### Given information

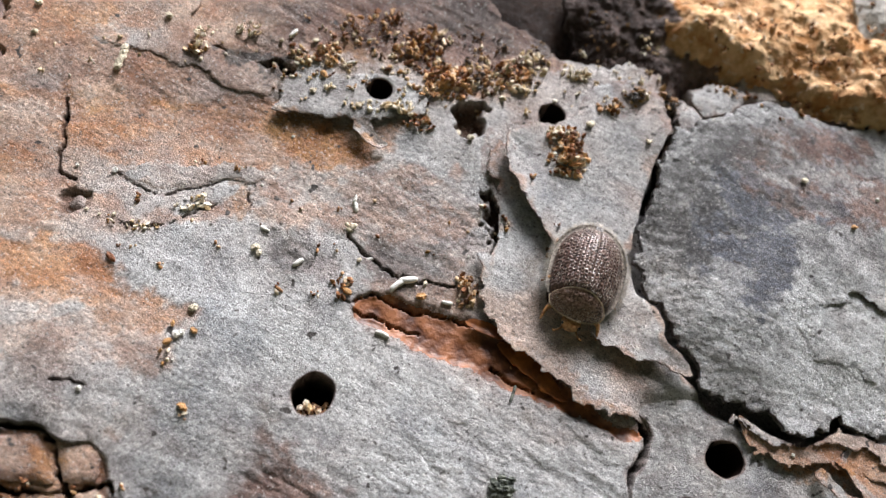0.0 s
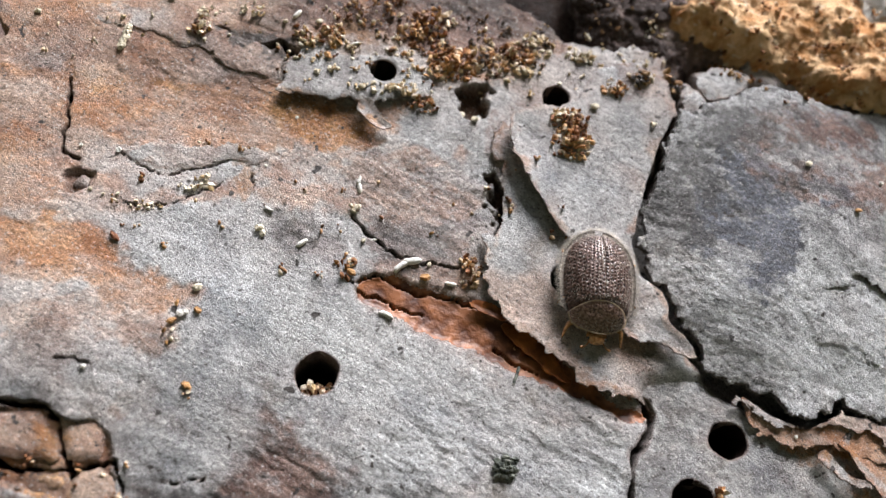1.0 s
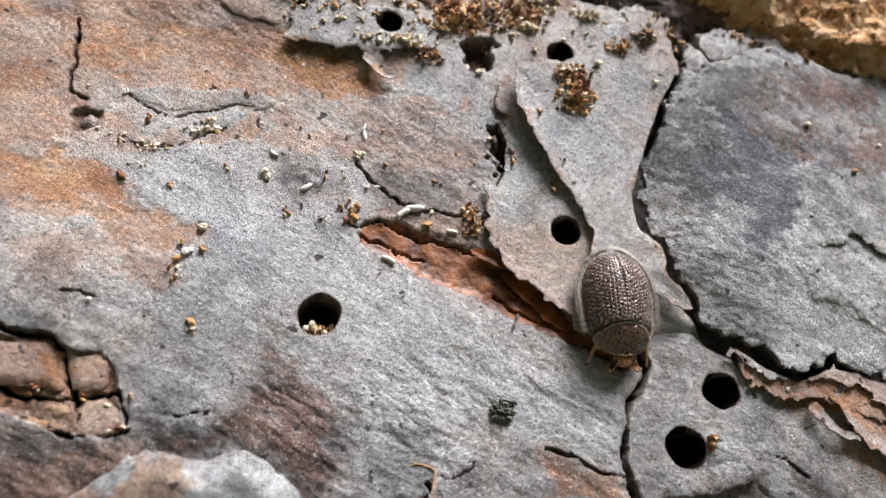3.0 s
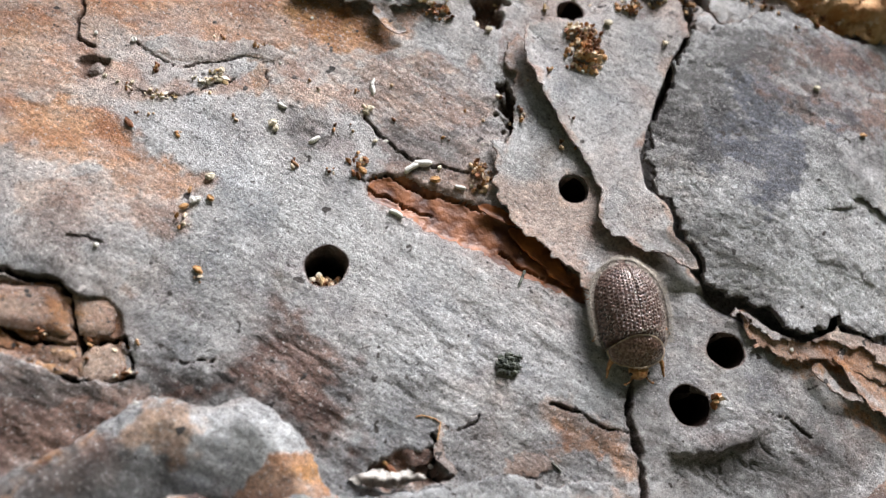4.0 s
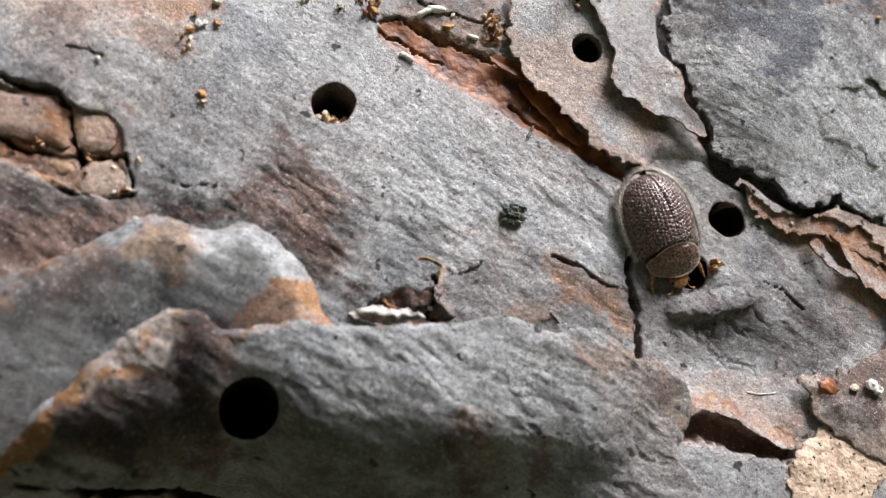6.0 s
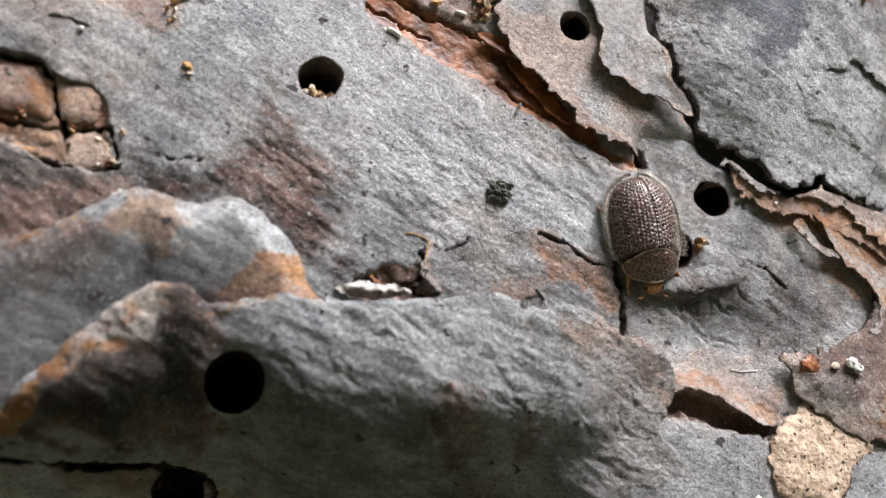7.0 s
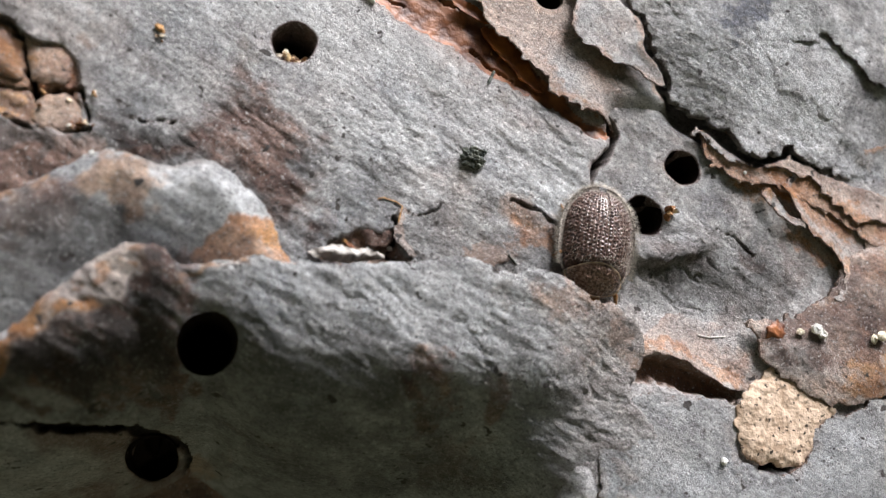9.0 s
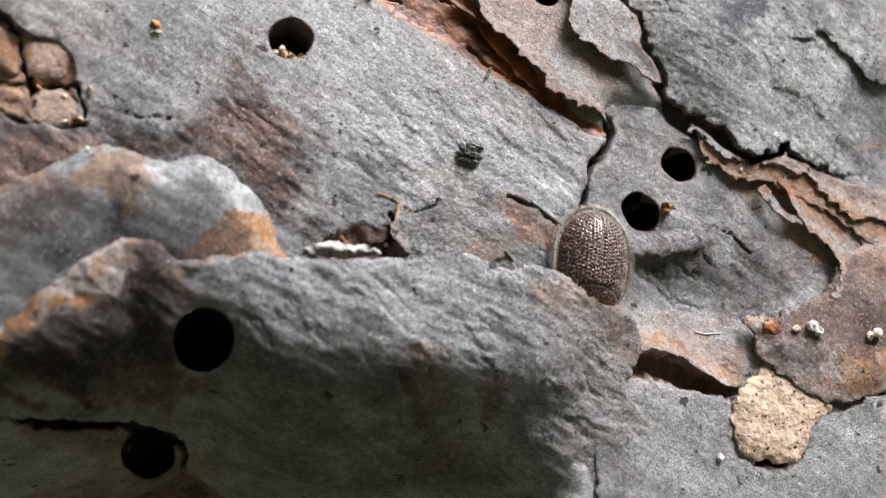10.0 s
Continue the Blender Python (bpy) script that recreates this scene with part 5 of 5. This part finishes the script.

######

Set problem: Transcribe the full listing character for character. Pictures are excluded.

The output:
0.0 s
1.0 s
3.0 s
4.0 s
6.0 s
7.0 s
9.0 s
10.0 s
Continue the Blender Python (bpy) script that recreates this scene with part 5 of 5. This part finishes the script.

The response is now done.